Non DFS space will be flushed out in if more memory is needed for processing few jobs. Also there will be an interval set in the configuration for clean up as well. Depending on that the memory will be cleared and used by hadoop. In your case when processing 50MB, it doesn't cost much memory than compared to processing 2.2 GB. Based on the size of file used for processing memory will be allocated/de-allocated. I guess it might answer your question.
Below link might give some insights on allocation of memory.

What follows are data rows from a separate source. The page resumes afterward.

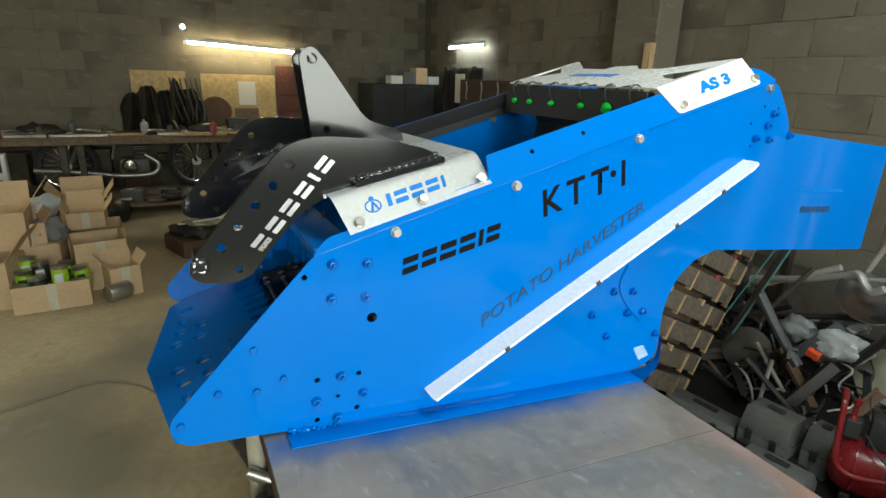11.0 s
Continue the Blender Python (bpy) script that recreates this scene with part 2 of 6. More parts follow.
TIN = mat("tin", (0.50, 0.48, 0.43), 0.35, 0.9, vary=0.2, bump=0.05)
LIME = mat("lime_label", (0.35, 0.60, 0.02), 0.5, vary=0.1, bump=0)
REDLABEL = mat("red_orange_label", (0.75, 0.09, 0.02), 0.5, vary=0.1, bump=0)
CYAN = mat("bright_blue_plastic", (0.01, 0.30, 0.62), 0.45, vary=0.1, bump=0.03)
TUBE = glow("led_tube", (1.0, 0.80, 0.50), 60)
TUBECOOL = glow("led_tube_cool", (0.95, 0.98, 1.0), 36)
patches(BLOCK, (0.09, 0.085, 0.075), 6.0, 0.60, 0.68, (1, 1, 1), 0.5)
patches(BLOCK, (0.28, 0.27, 0.25), 9.0, 0.62, 0.70, (1, 1, 2), 0.35)
patches(CONCRETE, (0.45, 0.41, 0.32), 3.0, 0.62, 0.70, (1, 1, 1), 0.4)
patches(CONCRETE, (0.22, 0.19, 0.14), 5.0, 0.64, 0.72, (1, 1, 1), 0.5)
GREYBAG = mat("grey_plastic_bag", (0.20, 0.21, 0.21), 0.3, vary=0.2, scale=14, bump=0.5)
BAG = mat("milky_plastic_bag", (0.50, 0.52, 0.52), 0.35, vary=0.1, scale=14, bump=0.5)

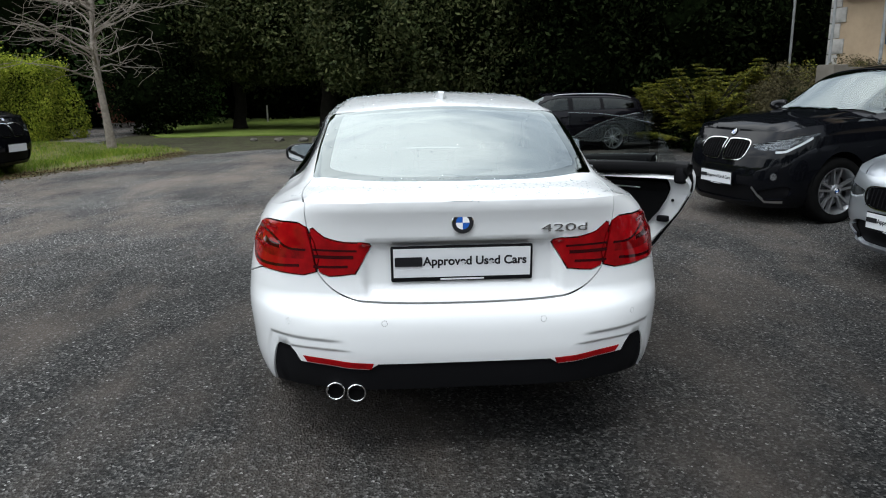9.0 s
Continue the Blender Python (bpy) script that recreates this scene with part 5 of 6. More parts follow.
# far side of the lawn: two broad evergreens with their neighbours
leafy_tree(-24.9, -3.1, [(0, 0, 5.2, 4.0, 3.8, 3.1), (2.2, 2.2, 5.4, 3.2, 3.0, 3.2), (-1, -2.6, 4.9, 3.0, 2.6, 2.8)], 3.0, .34, 80000, .17, LEAF_OLIVE, "broad evergreen tree with low dark olive crown", 1, 110)
leafy_tree(-26.1, -7.0, [(0, 0, 5.4, 3.4, 3.2, 3.3), (1, -1.2, 4.8, 2.6, 2.2, 2.4)], 3.0, .26, 44000, .17, LEAF_OLIVE, "evergreen tree with rounded olive-green crown", 2, 90)
leafy_tree(-21.0, -.4, [(0, 0, 4.8, 3.2, 3.2, 3.6), (1.4, 1.8, 4.6, 2.8, 2.8, 3.6)], 2.2, .30, 56000, .165, LEAF_OLIVE, "dense evergreen tree with branches near the ground", 3, 90)
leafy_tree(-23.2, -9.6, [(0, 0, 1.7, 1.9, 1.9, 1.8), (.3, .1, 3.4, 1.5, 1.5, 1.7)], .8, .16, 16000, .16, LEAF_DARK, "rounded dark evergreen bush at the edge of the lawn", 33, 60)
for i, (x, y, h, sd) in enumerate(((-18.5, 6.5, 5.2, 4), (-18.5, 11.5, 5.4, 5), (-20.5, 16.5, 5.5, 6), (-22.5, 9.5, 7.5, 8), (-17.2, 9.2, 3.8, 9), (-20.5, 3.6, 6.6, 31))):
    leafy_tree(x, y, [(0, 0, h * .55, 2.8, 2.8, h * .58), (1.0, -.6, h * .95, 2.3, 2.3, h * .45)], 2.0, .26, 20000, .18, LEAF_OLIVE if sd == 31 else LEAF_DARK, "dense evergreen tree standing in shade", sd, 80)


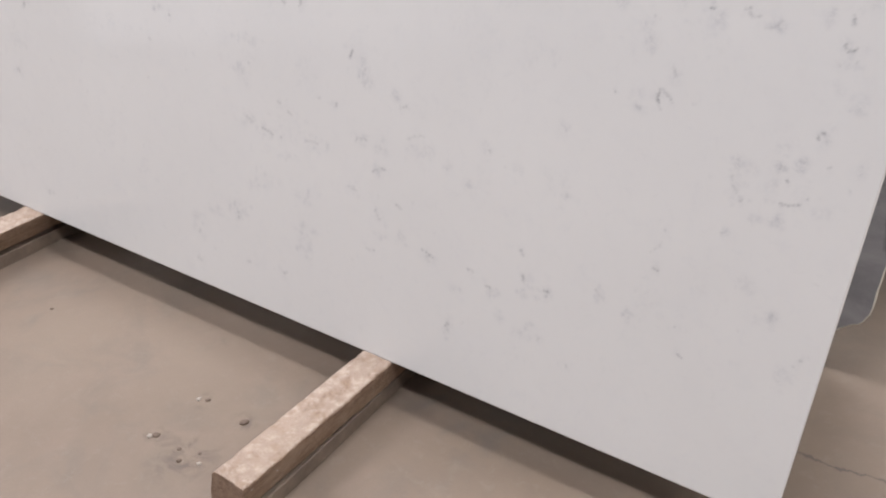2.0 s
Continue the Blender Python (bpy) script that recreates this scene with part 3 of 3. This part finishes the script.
def flecks_edge(line, spot, veil):
    line(3.025, 1.341, -136, 0.021, 41, 0.5); line(3.033, 1.480, 41, 0.011, -46, 0.45); line(3.040, 1.474, -135, 0.024, 152, 0.4)
    line(3.046, 1.339, -108, 0.012, -5, 0.9); line(3.048, 1.381, -61, 0.017, 123, 0.8); line(3.054, 1.413, 6, 0.018, -165, 0.65)
    line(3.060, 1.346, 17, 0.012, -134, 0.6); line(3.065, 0.586, -12, 0.035, 35, 0.65); line(3.065, 1.417, 33, 0.006, -11, 0.75)
    line(3.073, 1.427, -83, 0.009, -53, 0.7); line(3.090, 0.997, -172, 0.024, 159, 0.65); line(3.091, 0.978, -23, 0.017, 20, 0.25)
    line(3.096, 0.886, -57, 0.014, -17, 0.65); line(3.096, 0.699, 126, 0.018, -165, 0.85); line(3.097, 0.846, -94, 0.026, 165, 0.75)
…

I've finally solved the problem by using the blocksize parameter in the HTTP request. By setting the blocksize to a lower value, the system doesn't overload. I guess it was because the system created temporarily blocks of 64Mb with 5Mb of data. After a while the non-HDFS was overloaded and could not create more temporarily blocks.
I hope I'm clear enough.
Glad you have solved. Be careful in choosing block size if you are going to deal with large chuck of data then its better to choose a higher value. But then if your just getting know few stuffs in HDFS for small amount of data then smaller block size wont affect the process.